Patricia Hughes is the author of Enough, her personal account of surviving an abusive relationship. Hughes stayed in an abusive marital relationship but did manage to escape and establish a new life. ‘Domestic violence is complex’, she says. Domestic violence is the single most common source of injury among women between the ages of 15-44.

Writing the forward to Enough, author and psychotherapist Betty McLellan wrote:

Men’s violence against women and children in the home is the most constant and arguably the most heinous. McLellan describes this as domestic terrorism’ – Women and children in huge numbers living with terrorism in their own homes.

McLellan suggests that there’s a definite link between domestic violence and violence expressed in terrorism and war and that DV is permitted to continue ‘because it suits the purposes of those in power around the world to condone and even encourage men’s violence’.

This latest move on domestic violence – paid leave to victims is an example of the liberal approach to domestic violence and one that has been favoured by governments since the 1970s. It deals with the situation in a ‘band-aid’ way.
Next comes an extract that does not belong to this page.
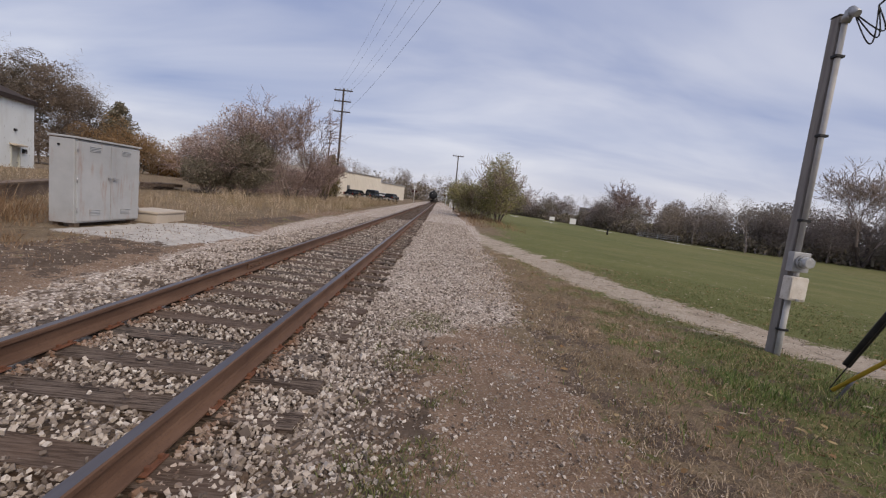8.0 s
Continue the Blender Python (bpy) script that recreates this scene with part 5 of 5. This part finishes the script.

Victims are moved to a safe place, given support and the perpetrator is advised to seek  counselling .

However a radical approach suggested by feminists researchers and activists is very different and names domestic violence as ‘a violent man abusing his partner’. It seeks to cut to the root of the problem and focusses on societal and group attitudes rather than individual behaviour.

McLellan claims any government that really wants to be rid of this violence against women would use such a radical approach and would seek  ‘to change the present masculinist culture of violence into a culture of harmony and acceptance’.

Today women are wives, partners, mothers and employees. The government supports this initiative with Workplace Relations Minister Bill Shorten commending employers that had signed up to the leave. But paid domestic violence leave will not stop the abuse and is once again a band-aid solution, designed to ensure that the whole destructive patriarchal system keeps grinding on.